Task details =
Please transcribe the data below exactly. Leave the pictures out.

Scene script records

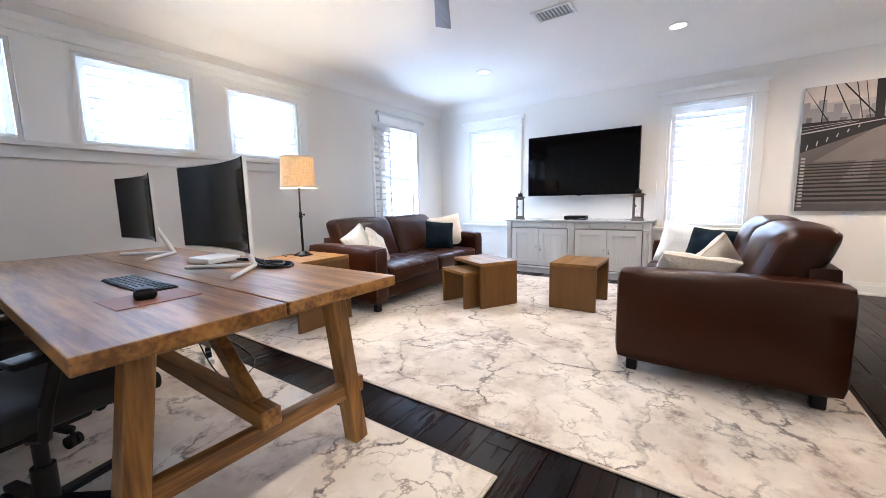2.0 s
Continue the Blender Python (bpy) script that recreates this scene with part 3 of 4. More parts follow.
def sofa(m, L, label, group):
    s = thing("sofa", m, label, "sofa", group)
    D, AW, AH = 1.18, 0.23, 0.745
    hx, hy = L / 2, D / 2
    bm = BM()
    soft_box(bm, (0, -0.02, 0.215), (hx - AW + 0.01, hy - 0.06, 0.105), 0.02, cuts=2)
    part("base", bm, M_LEATHER, s, smooth=True)
    for sx in (-1, 1):
        bm = BM()
        soft_box(bm, (sx * (hx - AW / 2), 0, (AH + 0.10) / 2), (AW / 2, hy, (AH - 0.10) / 2), 0.045, (0.010, 0.006, 0.012), 8)
        tree = BVHTree.FromBMesh(bm)
        part("arm", bm, M_LEATHER, s, smooth=True)
        ax = sx * (hx - AW / 2)
        seam(tree, rim(ax, AW / 2 - 0.028, 0.14, AH - 0.028, 0.05, 2.0), (0, -1, 0), s)
        seam(tree, rim(ax, AW / 2 - 0.034, 0.14, AH - 0.034, 0.05, 2.0), (0, -1, 0), s)
        for off in (-1, 1):
            seam(tree, [(ax + off * (AW / 2 - 0.034), hy - 0.03 - k * (2 * hy - 0.06) / 24, 2.0) for k in range(25)], (0, 0, -1), s)
    bm = BM()
    soft_box(bm, (0, -hy + 0.10, 0.46), (hx - AW + 0.02, 0.09, 0.36), 0.05, cuts=4)
    part("back_frame", bm, M_LEATHER, s, smooth=True)
    w = (L - 2 * AW) / 2
    for sx in (-1, 1):
        c = sx * w / 2

        def tuft(u, p):
            k = 0.0
            if u.z > 0.3:
                for lx in (-0.34, 0.34):
                    k += 0.028 * math.exp(-((u.x - lx) / 0.045) ** 2)
                k += 0.028 * math.exp(-((u.y - 0.15) / 0.05) ** 2)
                for lx in (-0.34, 0.34):
                    k += 0.026 * math.exp(-(((u.x - lx) / 0.12) ** 2 + ((u.y - 0.15) / 0.14) ** 2))
                k += 0.006 * noise.noise((u.x * 2.4 + sx * 3, u.y * 2.1, L))
            return (p.x, p.y, p.z - k)
        bm = BM()
        soft_box(bm, (c, 0.14, 0.41), (w / 2 - 0.004, 0.46, 0.105), 0.045, (0, 0.012, 0.022), 22, tuft)
        tree = BVHTree.FromBMesh(bm)
        sc = part("seat_cushion", bm, M_LEATHER, s, smooth=True)
        for z in (0.470, 0.482):
            seam(tree, [(c - w / 2 + 0.02 + k * (w - 0.04) / 24, 2.0, z) for k in range(25)], (0, -1, 0), sc)

        def lean(u, p):
            crease = 0.008 * noise.noise((u.x * 3 + sx * 5, u.z * 3, L + 2))
            return (p.x, p.y - 0.11 * (u.z + 1) + 0.03 * (1 - u.x ** 2) * max(u.y, 0) * max(0, u.z) + crease, p.z + 0.012 * (1 - u.x ** 2) * (u.z > 0))
        bm = BM()
        soft_box(bm, (c, -0.215, 0.745), (w / 2 - 0.004, 0.155, 0.285), 0.095, (0, 0.035, 0.01), 16, lean)
        tree = BVHTree.FromBMesh(bm)
        bc = part("back_cushion", bm, M_LEATHER, s, smooth=True)
        seam(tree, rim(c, w / 2 - 0.030, 0.56, 1.006, 0.05, 2.0), (0, -1, 0), bc)
    for sx in (-1, 1):
        for sy in (-1, 1):
            bm = BM()
            box(bm, sx * (hx - 0.12) - 0.035, sy * (hy - 0.1) - 0.035, 0, sx * (hx - 0.12) + 0.035, sy * (hy - 0.1) + 0.035, 0.115, 0.006, 1)
            part("foot", bm, M_PLASTIC, s, "black block foot")
    return s


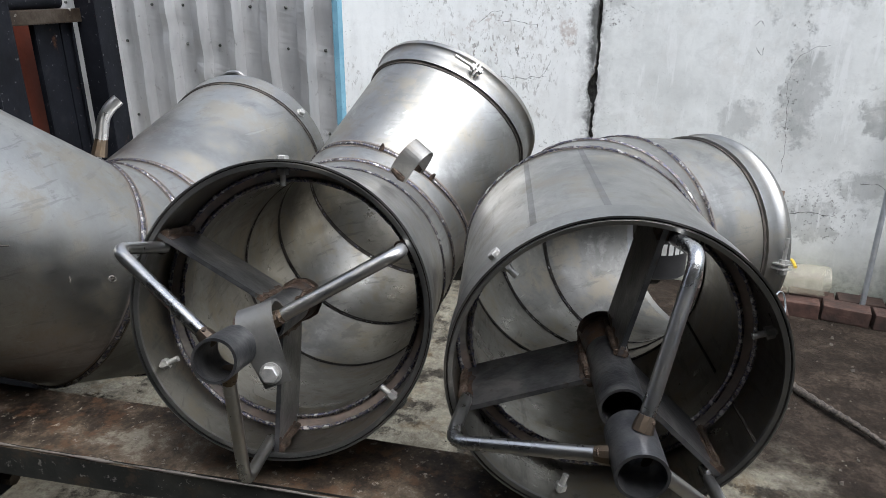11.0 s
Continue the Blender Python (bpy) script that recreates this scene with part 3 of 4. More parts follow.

Exercise answer =
2.0 s
Continue the Blender Python (bpy) script that recreates this scene with part 3 of 4. More parts follow.
def sofa(m, L, label, group):
    s = thing("sofa", m, label, "sofa", group)
    D, AW, AH = 1.18, 0.23, 0.745
    hx, hy = L / 2, D / 2
    bm = BM()
    soft_box(bm, (0, -0.02, 0.215), (hx - AW + 0.01, hy - 0.06, 0.105), 0.02, cuts=2)
    part("base", bm, M_LEATHER, s, smooth=True)
    for sx in (-1, 1):
        bm = BM()
        soft_box(bm, (sx * (hx - AW / 2), 0, (AH + 0.10) / 2), (AW / 2, hy, (AH - 0.10) / 2), 0.045, (0.010, 0.006, 0.012), 8)
        tree = BVHTree.FromBMesh(bm)
        part("arm", bm, M_LEATHER, s, smooth=True)
        ax = sx * (hx - AW / 2)
        seam(tree, rim(ax, AW / 2 - 0.028, 0.14, AH - 0.028, 0.05, 2.0), (0, -1, 0), s)
        seam(tree, rim(ax, AW / 2 - 0.034, 0.14, AH - 0.034, 0.05, 2.0), (0, -1, 0), s)
        for off in (-1, 1):
            seam(tree, [(ax + off * (AW / 2 - 0.034), hy - 0.03 - k * (2 * hy - 0.06) / 24, 2.0) for k in range(25)], (0, 0, -1), s)
    bm = BM()
    soft_box(bm, (0, -hy + 0.10, 0.46), (hx - AW + 0.02, 0.09, 0.36), 0.05, cuts=4)
    part("back_frame", bm, M_LEATHER, s, smooth=True)
    w = (L - 2 * AW) / 2
    for sx in (-1, 1):
        c = sx * w / 2

        def tuft(u, p):
            k = 0.0
            if u.z > 0.3:
                for lx in (-0.34, 0.34):
                    k += 0.028 * math.exp(-((u.x - lx) / 0.045) ** 2)
                k += 0.028 * math.exp(-((u.y - 0.15) / 0.05) ** 2)
                for lx in (-0.34, 0.34):
                    k += 0.026 * math.exp(-(((u.x - lx) / 0.12) ** 2 + ((u.y - 0.15) / 0.14) ** 2))
                k += 0.006 * noise.noise((u.x * 2.4 + sx * 3, u.y * 2.1, L))
            return (p.x, p.y, p.z - k)
        bm = BM()
        soft_box(bm, (c, 0.14, 0.41), (w / 2 - 0.004, 0.46, 0.105), 0.045, (0, 0.012, 0.022), 22, tuft)
        tree = BVHTree.FromBMesh(bm)
        sc = part("seat_cushion", bm, M_LEATHER, s, smooth=True)
        for z in (0.470, 0.482):
            seam(tree, [(c - w / 2 + 0.02 + k * (w - 0.04) / 24, 2.0, z) for k in range(25)], (0, -1, 0), sc)

        def lean(u, p):
            crease = 0.008 * noise.noise((u.x * 3 + sx * 5, u.z * 3, L + 2))
            return (p.x, p.y - 0.11 * (u.z + 1) + 0.03 * (1 - u.x ** 2) * max(u.y, 0) * max(0, u.z) + crease, p.z + 0.012 * (1 - u.x ** 2) * (u.z > 0))
        bm = BM()
        soft_box(bm, (c, -0.215, 0.745), (w / 2 - 0.004, 0.155, 0.285), 0.095, (0, 0.035, 0.01), 16, lean)
        tree = BVHTree.FromBMesh(bm)
        bc = part("back_cushion", bm, M_LEATHER, s, smooth=True)
        seam(tree, rim(c, w / 2 - 0.030, 0.56, 1.006, 0.05, 2.0), (0, -1, 0), bc)
    for sx in (-1, 1):
        for sy in (-1, 1):
            bm = BM()
            box(bm, sx * (hx - 0.12) - 0.035, sy * (hy - 0.1) - 0.035, 0, sx * (hx - 0.12) + 0.035, sy * (hy - 0.1) + 0.035, 0.115, 0.006, 1)
            part("foot", bm, M_PLASTIC, s, "black block foot")
    return s


11.0 s
Continue the Blender Python (bpy) script that recreates this scene with part 3 of 4. More parts follow.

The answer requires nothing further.